§ EXERCISE
Quote every line of the data below as it stands, omitting pictures.

§ MATERIAL PROVIDED
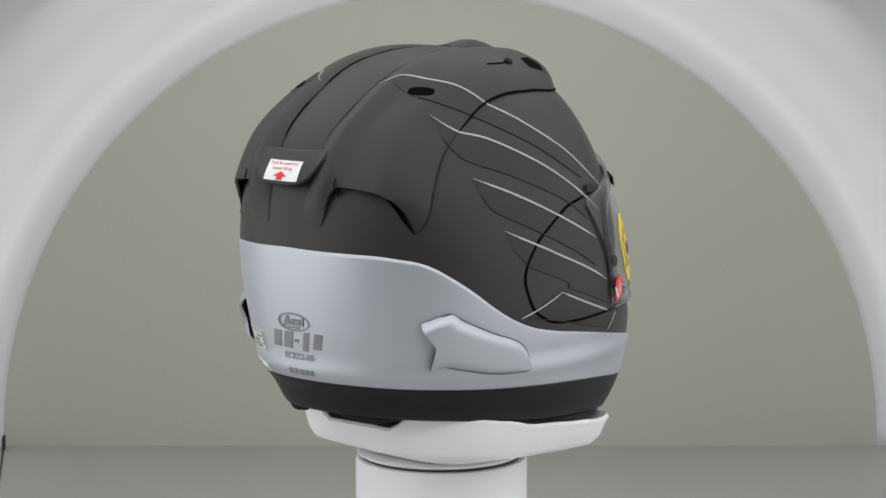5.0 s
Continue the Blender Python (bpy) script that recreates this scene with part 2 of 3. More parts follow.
def build_booth():
    ys = list(np.linspace(MOUTH, BACK - COVE, 30)) + [BACK - COVE + COVE * math.sin(a) for a in np.linspace(0.15, 1.5, 9)]
    verts, n = [], 97
    for y in ys:
        k = max(0.0, (y - (BACK - COVE)) / COVE)
        r = RAD + 0.16 * (BACK - y) - COVE * (1 - math.sqrt(max(0, 1 - k * k)))
        for j in range(n):
            a = math.pi * j / (n - 1)
            verts.append((r * math.cos(a), y, max(0.0, 1.03 * r * math.sin(a))))
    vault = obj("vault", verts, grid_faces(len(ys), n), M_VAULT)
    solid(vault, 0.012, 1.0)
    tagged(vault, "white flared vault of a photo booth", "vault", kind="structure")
    # Dark strips drawn in place of the gap along the floor board's edge.
    for name, p, q, z in (("trim_1", (-0.5555, 1.168), (-0.5565, 1.186), 0.018), ("trim_2", (-0.528, 1.0), (-0.5555, 1.168), 0.0012)):
        ob = obj(name, [(x + dx, y, h) for x, y in (p, q) for dx, h in ((0.0, 0.0), (0.0022, 0.0), (0.0022, z), (0.0, z))],
                 [(0, 1, 2, 3), (7, 6, 5, 4), (0, 4, 5, 1), (1, 5, 6, 2), (2, 6, 7, 3), (3, 7, 4, 0)], M_STEEL, smooth=False)
        tagged(ob, "dark strip added for the gap at the floor's edge", "trim", kind="structure")
    slab("wall_back", (-SIDE, BACK, 0), (SIDE, BACK + 0.03, TALL), M_WALL, "plain grey-green back wall of the booth", "wall")
    # Unseen room added round the booth; its dark grey holds reflections down.
    slab("wall_front", (-SIDE, FRONT - 0.03, 0), (SIDE, FRONT, TALL), M_ROOM, "plain dark grey wall, unseen, added round the booth", "wall")
    slab("wall_west", (-SIDE - 0.03, FRONT - 0.03, 0), (-SIDE, BACK + 0.03, TALL), M_ROOM, "plain dark grey wall, unseen, added round the booth", "wall")
    slab("wall_east", (SIDE, FRONT - 0.03, 0), (SIDE + 0.03, BACK + 0.03, TALL), M_ROOM, "plain dark grey wall, unseen, added round the booth", "wall")
    slab("ceiling", (-SIDE - 0.03, FRONT - 0.03, TALL), (SIDE + 0.03, BACK + 0.03, TALL + 0.03), M_ROOM, "plain dark grey ceiling, unseen, added over the booth", "ceiling")
    slab("floor", (-SIDE - 0.03, FRONT - 0.03, -0.03), (SIDE + 0.03, BACK + 0.03, 0), M_FLOOR, "plain pale grey booth floor", "floor")


build_booth()


def lathe(name, rings, material, parent=None, label="", n=72, at=(0, 0, 0)):
    verts = [(at[0] + r * math.cos(2 * math.pi * i / n), at[1] + r * math.sin(2 * math.pi * i / n), at[2] + z) for i in range(n) for r, z in rings]
    ob = obj(name, verts, grid_faces(n, len(rings), closed=True), material, parent, label)
    return finish(ob, merge=1e-5)


def build_pedestal():
    top = 0.1094 + LIFT
    post = tagged(new("pedestal"), "round white turntable pedestal standing on the booth floor", "pedestal")
    r = 0.0634
    post.location.x = 0.0024
    lathe("column", [(0, 0), (r + 0.004, 0), (r + 0.004, 0.006), (r, 0.010), (r, top - 0.0085), (r - 0.001, top - 0.006), (r - 0.003, top - 0.0055), (0, top - 0.0055)], M_POST, post)
    lathe("bearing", [(0, top - 0.0054), (r - 0.004, top - 0.0054), (r - 0.004, top - 0.0034), (0, top - 0.0034)], M_STEEL, post, "black bearing gap")


build_pedestal()


def build_tray():
    tray = tagged(new("helmet_stand"), "white moulded foam helmet support on the pedestal", "helmet stand")
    tray.location = (0, 0, 0.1094 + LIFT)
    n, verts = 96, []
    rings = 11
    for i in range(n):
        a = 2 * math.pi * i / n
        s, c = math.sin(a), math.cos(a)
        e = 0.58 + 0.06 * max(0.0, c)
        x = 0.098 * math.copysign(abs(s) ** e, s)
        y = 0.017 + 0.102 * math.copysign(abs(c) ** e, c)
        back = float(smoothstep(0.0, -0.07, y))
        corner = back * float(smoothstep(0.03, 0.07, abs(x)))
        top = 0.0200 + 0.0200 * (0.119 - y) / 0.2 - 0.0085 * back * (1 - corner) * float(smoothstep(0.05, 0.03, abs(x))) + 0.0045 * corner
        top += 0.0006 * math.sin(7 * a + 1)
        low = 0.0020 + 0.0092 * (0.119 - y) / 0.2
        prof = [(0.0, 0.0), (0.45, 0.0), (0.60, 0.0006), (0.905, low), (0.94, low + 0.18 * (top - low)), (0.972, low + 0.6 * (top - low)), (1.0, top - 0.002),
                (0.985, top), (0.93, top - 0.002), (0.8, top - 0.012), (0.0, 0.012)]
        for k, z in prof:
            d = noise.noise(Vector((x * 30, y * 30, z * 45))) * 0.0016 * float(smoothstep(0.6, 0.9, k)) + noise.noise(Vector((x * 90, y * 90, z * 60))) * 0.0006 * k
            verts.append((x * k * (1 + 8 * d), (0.01 * (1 - k) + y * k) * (1 + 8 * d), z + d * float(smoothstep(0.008, 0.02, z))))
    pad = obj("pad", verts, grid_faces(n, rings, closed=True), M_FOAM, tray)
    finish(pad, merge=1e-5)
    lathe("base_disc", [(0, -0.0032), (0.0595, -0.0032), (0.0615, -0.002), (0.0615, -0.001), (0.0595, 0.0003), (0, 0.0003)], M_POST, tray, "white turntable disc")
    return tray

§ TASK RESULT
5.0 s
Continue the Blender Python (bpy) script that recreates this scene with part 2 of 3. More parts follow.
def build_booth():
    ys = list(np.linspace(MOUTH, BACK - COVE, 30)) + [BACK - COVE + COVE * math.sin(a) for a in np.linspace(0.15, 1.5, 9)]
    verts, n = [], 97
    for y in ys:
        k = max(0.0, (y - (BACK - COVE)) / COVE)
        r = RAD + 0.16 * (BACK - y) - COVE * (1 - math.sqrt(max(0, 1 - k * k)))
        for j in range(n):
            a = math.pi * j / (n - 1)
            verts.append((r * math.cos(a), y, max(0.0, 1.03 * r * math.sin(a))))
    vault = obj("vault", verts, grid_faces(len(ys), n), M_VAULT)
    solid(vault, 0.012, 1.0)
    tagged(vault, "white flared vault of a photo booth", "vault", kind="structure")
    # Dark strips drawn in place of the gap along the floor board's edge.
    for name, p, q, z in (("trim_1", (-0.5555, 1.168), (-0.5565, 1.186), 0.018), ("trim_2", (-0.528, 1.0), (-0.5555, 1.168), 0.0012)):
        ob = obj(name, [(x + dx, y, h) for x, y in (p, q) for dx, h in ((0.0, 0.0), (0.0022, 0.0), (0.0022, z), (0.0, z))],
                 [(0, 1, 2, 3), (7, 6, 5, 4), (0, 4, 5, 1), (1, 5, 6, 2), (2, 6, 7, 3), (3, 7, 4, 0)], M_STEEL, smooth=False)
        tagged(ob, "dark strip added for the gap at the floor's edge", "trim", kind="structure")
    slab("wall_back", (-SIDE, BACK, 0), (SIDE, BACK + 0.03, TALL), M_WALL, "plain grey-green back wall of the booth", "wall")
    # Unseen room added round the booth; its dark grey holds reflections down.
    slab("wall_front", (-SIDE, FRONT - 0.03, 0), (SIDE, FRONT, TALL), M_ROOM, "plain dark grey wall, unseen, added round the booth", "wall")
    slab("wall_west", (-SIDE - 0.03, FRONT - 0.03, 0), (-SIDE, BACK + 0.03, TALL), M_ROOM, "plain dark grey wall, unseen, added round the booth", "wall")
    slab("wall_east", (SIDE, FRONT - 0.03, 0), (SIDE + 0.03, BACK + 0.03, TALL), M_ROOM, "plain dark grey wall, unseen, added round the booth", "wall")
    slab("ceiling", (-SIDE - 0.03, FRONT - 0.03, TALL), (SIDE + 0.03, BACK + 0.03, TALL + 0.03), M_ROOM, "plain dark grey ceiling, unseen, added over the booth", "ceiling")
    slab("floor", (-SIDE - 0.03, FRONT - 0.03, -0.03), (SIDE + 0.03, BACK + 0.03, 0), M_FLOOR, "plain pale grey booth floor", "floor")


build_booth()


def lathe(name, rings, material, parent=None, label="", n=72, at=(0, 0, 0)):
    verts = [(at[0] + r * math.cos(2 * math.pi * i / n), at[1] + r * math.sin(2 * math.pi * i / n), at[2] + z) for i in range(n) for r, z in rings]
    ob = obj(name, verts, grid_faces(n, len(rings), closed=True), material, parent, label)
    return finish(ob, merge=1e-5)


def build_pedestal():
    top = 0.1094 + LIFT
    post = tagged(new("pedestal"), "round white turntable pedestal standing on the booth floor", "pedestal")
    r = 0.0634
    post.location.x = 0.0024
    lathe("column", [(0, 0), (r + 0.004, 0), (r + 0.004, 0.006), (r, 0.010), (r, top - 0.0085), (r - 0.001, top - 0.006), (r - 0.003, top - 0.0055), (0, top - 0.0055)], M_POST, post)
    lathe("bearing", [(0, top - 0.0054), (r - 0.004, top - 0.0054), (r - 0.004, top - 0.0034), (0, top - 0.0034)], M_STEEL, post, "black bearing gap")


build_pedestal()


def build_tray():
    tray = tagged(new("helmet_stand"), "white moulded foam helmet support on the pedestal", "helmet stand")
    tray.location = (0, 0, 0.1094 + LIFT)
    n, verts = 96, []
    rings = 11
    for i in range(n):
        a = 2 * math.pi * i / n
        s, c = math.sin(a), math.cos(a)
        e = 0.58 + 0.06 * max(0.0, c)
        x = 0.098 * math.copysign(abs(s) ** e, s)
        y = 0.017 + 0.102 * math.copysign(abs(c) ** e, c)
        back = float(smoothstep(0.0, -0.07, y))
        corner = back * float(smoothstep(0.03, 0.07, abs(x)))
        top = 0.0200 + 0.0200 * (0.119 - y) / 0.2 - 0.0085 * back * (1 - corner) * float(smoothstep(0.05, 0.03, abs(x))) + 0.0045 * corner
        top += 0.0006 * math.sin(7 * a + 1)
        low = 0.0020 + 0.0092 * (0.119 - y) / 0.2
        prof = [(0.0, 0.0), (0.45, 0.0), (0.60, 0.0006), (0.905, low), (0.94, low + 0.18 * (top - low)), (0.972, low + 0.6 * (top - low)), (1.0, top - 0.002),
                (0.985, top), (0.93, top - 0.002), (0.8, top - 0.012), (0.0, 0.012)]
        for k, z in prof:
            d = noise.noise(Vector((x * 30, y * 30, z * 45))) * 0.0016 * float(smoothstep(0.6, 0.9, k)) + noise.noise(Vector((x * 90, y * 90, z * 60))) * 0.0006 * k
            verts.append((x * k * (1 + 8 * d), (0.01 * (1 - k) + y * k) * (1 + 8 * d), z + d * float(smoothstep(0.008, 0.02, z))))
    pad = obj("pad", verts, grid_faces(n, rings, closed=True), M_FOAM, tray)
    finish(pad, merge=1e-5)
    lathe("base_disc", [(0, -0.0032), (0.0595, -0.0032), (0.0615, -0.002), (0.0615, -0.001), (0.0595, 0.0003), (0, 0.0003)], M_POST, tray, "white turntable disc")
    return tray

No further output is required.